* Begin Data *

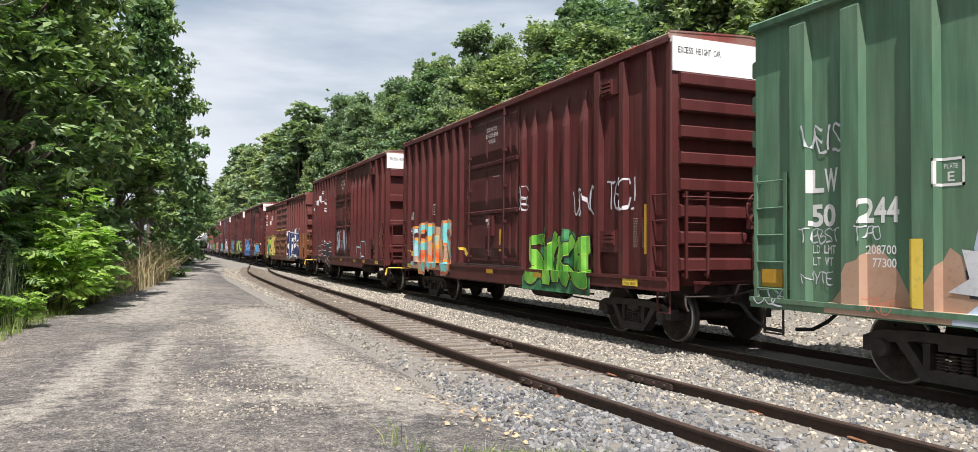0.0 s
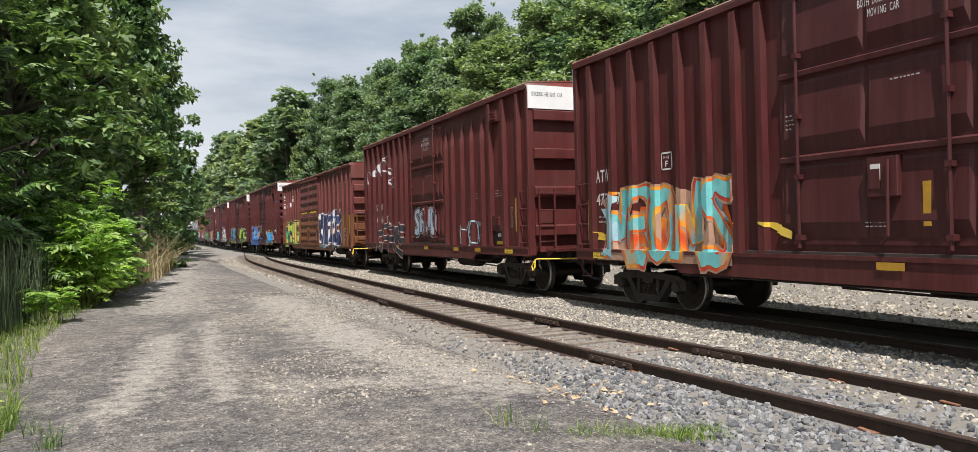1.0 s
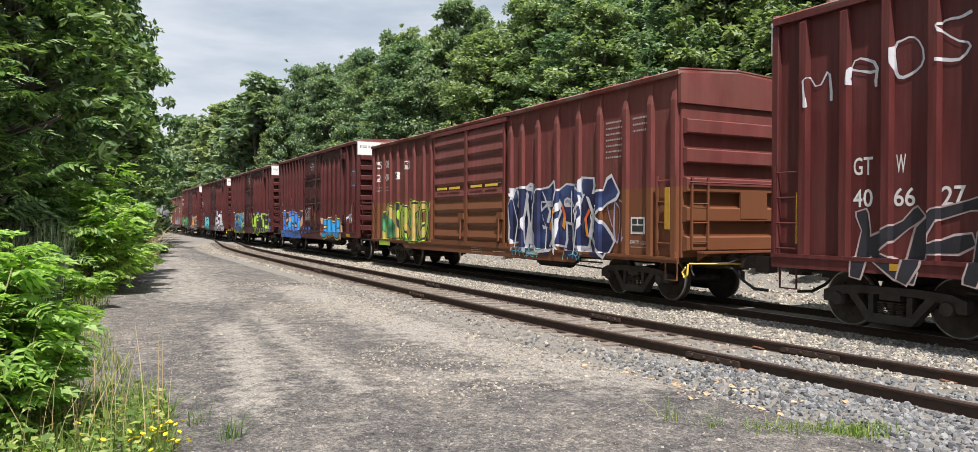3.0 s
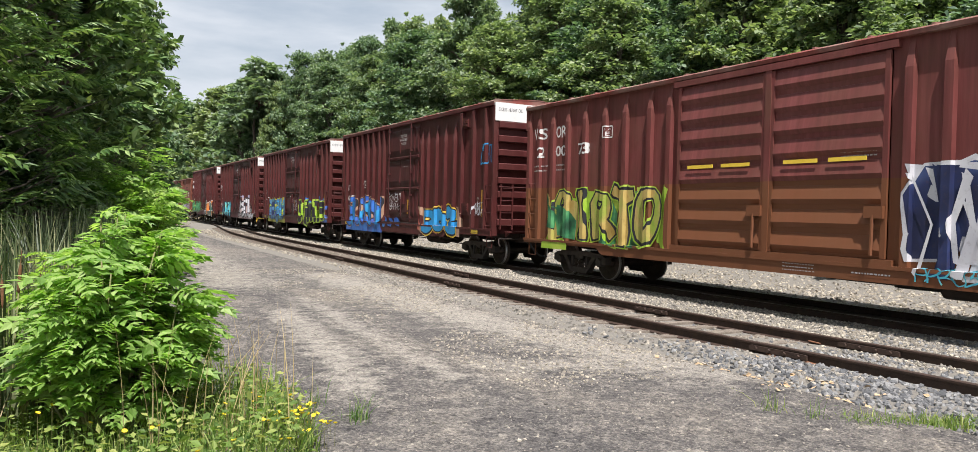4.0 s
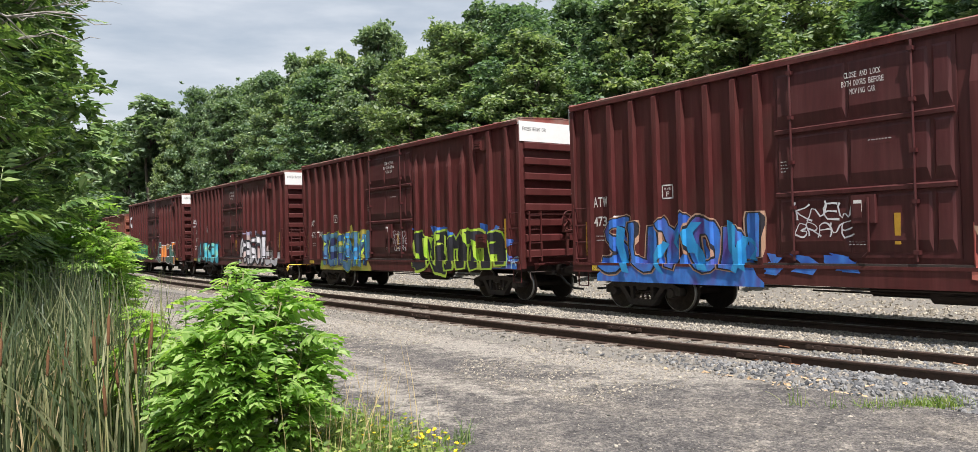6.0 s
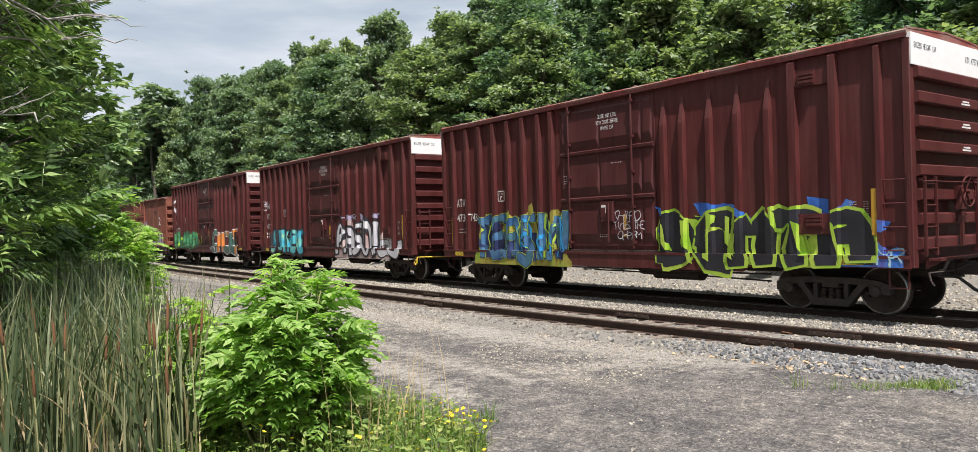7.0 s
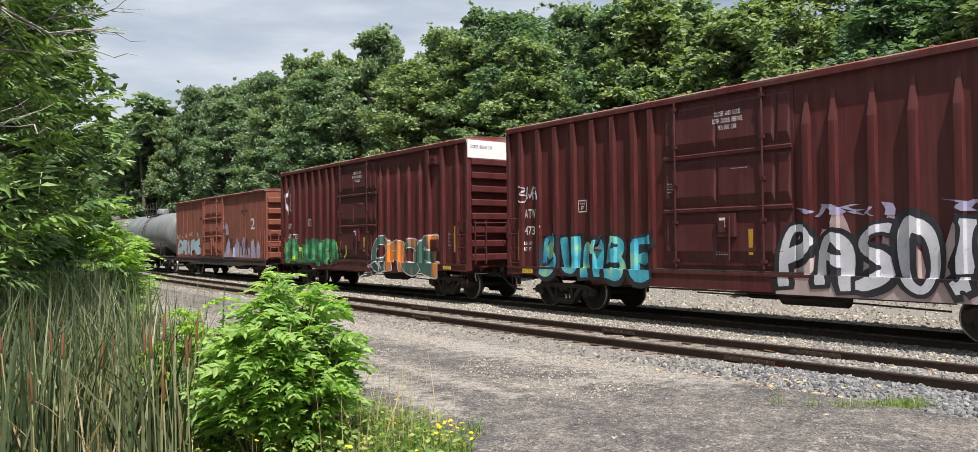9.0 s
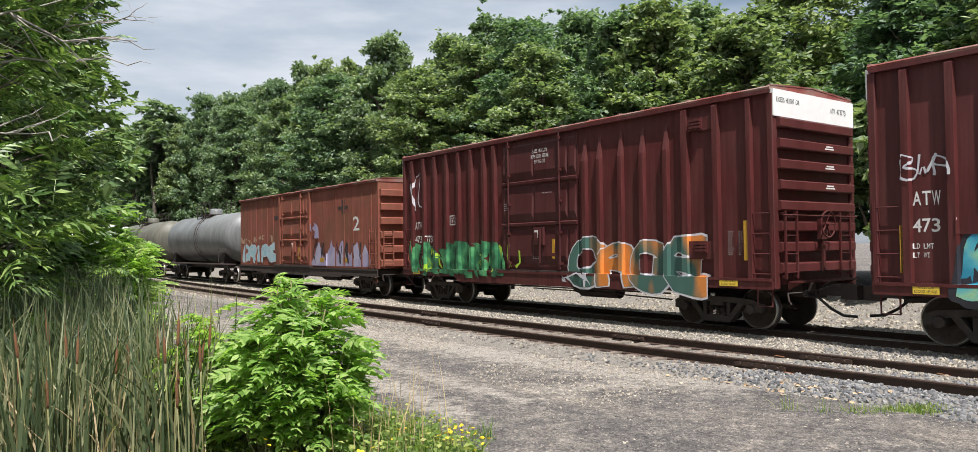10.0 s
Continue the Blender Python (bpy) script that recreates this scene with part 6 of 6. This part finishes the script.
# fallen leaves by the joint
n = 70
q = np.stack([3.2 + rw.normal(0, 0.35, n), 7.6 + rw.normal(0, 0.7, n), np.full(n, -0.10)], -1)
q = q[(np.abs(q[:, 0] - 4.4) > 0.1)]
q[:, 2] = np.maximum(bed_z(q[:, 0], q[:, 1]), ground_z(q[:, 0], q[:, 1])) + 0.02
v, f = leaves(q, np.stack([rw.normal(0, 1, len(q)), rw.normal(0, 1, len(q)), 0.1 + 0 * q[:, 0]], -1), rw.uniform(0.03, 0.07, len(q)), rw, 1.4, 0)
tagged(new("fallen_leaf", raw_mesh("fallen_leaf", v, f, M_DEAD)), "dry fallen leaves caught in the stones", "leaves", kind="stuff")

# yellow flowers in the verge
PETALS = Build().turn([(0.001, 0.004), (0.012, 0.003), (0.019, 0.008), (0.013, 0.0), (0.001, -0.002)], "z", 7).mesh("petals", M_FLOWER)
for k in range(60):
    if k < 40:
        x, y = rp.gauss(-2.35, 0.14), rp.gauss(7.35, 0.28)
    else:
        x, y = rp.uniform(-4.2, -2.5), rp.uniform(6.4, 8.0)
    z = rp.uniform(0.10, 0.34)
    fl = thing("flower", (x, y, z - 0.12), "small yellow wildflower in the verge grass", "flower", "yellow flowers in the verge")
    part("petals", PETALS, fl, turn=(rp.uniform(-30, 30), rp.uniform(-30, 30), 0))
    part("stalk", shared("flower_stalk", lambda: Build().tube([(0, 0, -0.32), (0, 0, 0)], 0.002, 4).mesh("stalk", M_STEM)), fl)


# bare dead boughs at the edge of the near trees
def bough(seed, at, way, length, label):
    rng = np.random.RandomState(seed)
    b = Build()
    main_ = limb(b, (0, 0, 0), Vector(way) * length, 0.032, 0.006, rng, 0.12, 6)
    for i in range(10):
        p0 = main_[rng.randint(1, 7)]
        d = (Vector(way) + Vector(rng.normal(0, 0.55, 3))).normalized()
        q = limb(b, p0, p0 + d * length * rng.uniform(0.15, 0.42), 0.013, 0.003, rng, 0.2)
        if i % 2:
            limb(b, q[2], q[2] + Vector(rng.normal(0, 1, 3)).normalized() * length * 0.15, 0.006, 0.002, rng, 0.2)
    return tagged(new("dead_branch", b.mesh("dead_branch", M_TWIG, True)), label, "branch", "dead branches of the near trees")


for seed, at, way, ln in ((401, (-6.9, 13.2, 4.9), (0.92, -0.25, -0.05), 2.9), (402, (-6.9, 14.0, 4.4), (0.85, -0.4, 0.05), 2.6), (403, (-7.0, 13.0, 3.6), (0.8, -0.4, -0.12), 1.9), (404, (-6.2, 21.4, 6.3), (0.8, -0.7, 0.12), 4.2)):
    bough(seed, at, Vector(way).normalized(), ln, "bare grey dead branch reaching out of the tree").location = at


# ---- what moves: the train and its wheels ----
def motions():
    steps = [k * 0.5 for k in range(21)]
    for car, start in CARS:
        walk(car, [(t, pose(MAIN_X, start - travelled(t), 0)) for t in steps])
    turns = [k / FPS for k in range(10 * FPS + 1)]
    for k, (ws, y) in enumerate(WHEELSETS):
        walk(ws, [(t, pose(0, y, WHEEL_R, math.degrees(travelled(t) / WHEEL_R) % 360 + 360 * 0)) for t in turns])


motions()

* End Data *

> _What you need to do_: Set every line down exactly as written, leaving each picture out.

> _Final answer_:
0.0 s
1.0 s
3.0 s
4.0 s
6.0 s
7.0 s
9.0 s
10.0 s
Continue the Blender Python (bpy) script that recreates this scene with part 6 of 6. This part finishes the script.
# fallen leaves by the joint
n = 70
q = np.stack([3.2 + rw.normal(0, 0.35, n), 7.6 + rw.normal(0, 0.7, n), np.full(n, -0.10)], -1)
q = q[(np.abs(q[:, 0] - 4.4) > 0.1)]
q[:, 2] = np.maximum(bed_z(q[:, 0], q[:, 1]), ground_z(q[:, 0], q[:, 1])) + 0.02
v, f = leaves(q, np.stack([rw.normal(0, 1, len(q)), rw.normal(0, 1, len(q)), 0.1 + 0 * q[:, 0]], -1), rw.uniform(0.03, 0.07, len(q)), rw, 1.4, 0)
tagged(new("fallen_leaf", raw_mesh("fallen_leaf", v, f, M_DEAD)), "dry fallen leaves caught in the stones", "leaves", kind="stuff")

# yellow flowers in the verge
PETALS = Build().turn([(0.001, 0.004), (0.012, 0.003), (0.019, 0.008), (0.013, 0.0), (0.001, -0.002)], "z", 7).mesh("petals", M_FLOWER)
for k in range(60):
    if k < 40:
        x, y = rp.gauss(-2.35, 0.14), rp.gauss(7.35, 0.28)
    else:
        x, y = rp.uniform(-4.2, -2.5), rp.uniform(6.4, 8.0)
    z = rp.uniform(0.10, 0.34)
    fl = thing("flower", (x, y, z - 0.12), "small yellow wildflower in the verge grass", "flower", "yellow flowers in the verge")
    part("petals", PETALS, fl, turn=(rp.uniform(-30, 30), rp.uniform(-30, 30), 0))
    part("stalk", shared("flower_stalk", lambda: Build().tube([(0, 0, -0.32), (0, 0, 0)], 0.002, 4).mesh("stalk", M_STEM)), fl)


# bare dead boughs at the edge of the near trees
def bough(seed, at, way, length, label):
    rng = np.random.RandomState(seed)
    b = Build()
    main_ = limb(b, (0, 0, 0), Vector(way) * length, 0.032, 0.006, rng, 0.12, 6)
    for i in range(10):
        p0 = main_[rng.randint(1, 7)]
        d = (Vector(way) + Vector(rng.normal(0, 0.55, 3))).normalized()
        q = limb(b, p0, p0 + d * length * rng.uniform(0.15, 0.42), 0.013, 0.003, rng, 0.2)
        if i % 2:
            limb(b, q[2], q[2] + Vector(rng.normal(0, 1, 3)).normalized() * length * 0.15, 0.006, 0.002, rng, 0.2)
    return tagged(new("dead_branch", b.mesh("dead_branch", M_TWIG, True)), label, "branch", "dead branches of the near trees")


for seed, at, way, ln in ((401, (-6.9, 13.2, 4.9), (0.92, -0.25, -0.05), 2.9), (402, (-6.9, 14.0, 4.4), (0.85, -0.4, 0.05), 2.6), (403, (-7.0, 13.0, 3.6), (0.8, -0.4, -0.12), 1.9), (404, (-6.2, 21.4, 6.3), (0.8, -0.7, 0.12), 4.2)):
    bough(seed, at, Vector(way).normalized(), ln, "bare grey dead branch reaching out of the tree").location = at


# ---- what moves: the train and its wheels ----
def motions():
    steps = [k * 0.5 for k in range(21)]
    for car, start in CARS:
        walk(car, [(t, pose(MAIN_X, start - travelled(t), 0)) for t in steps])
    turns = [k / FPS for k in range(10 * FPS + 1)]
    for k, (ws, y) in enumerate(WHEELSETS):
        walk(ws, [(t, pose(0, y, WHEEL_R, math.degrees(travelled(t) / WHEEL_R) % 360 + 360 * 0)) for t in turns])


motions()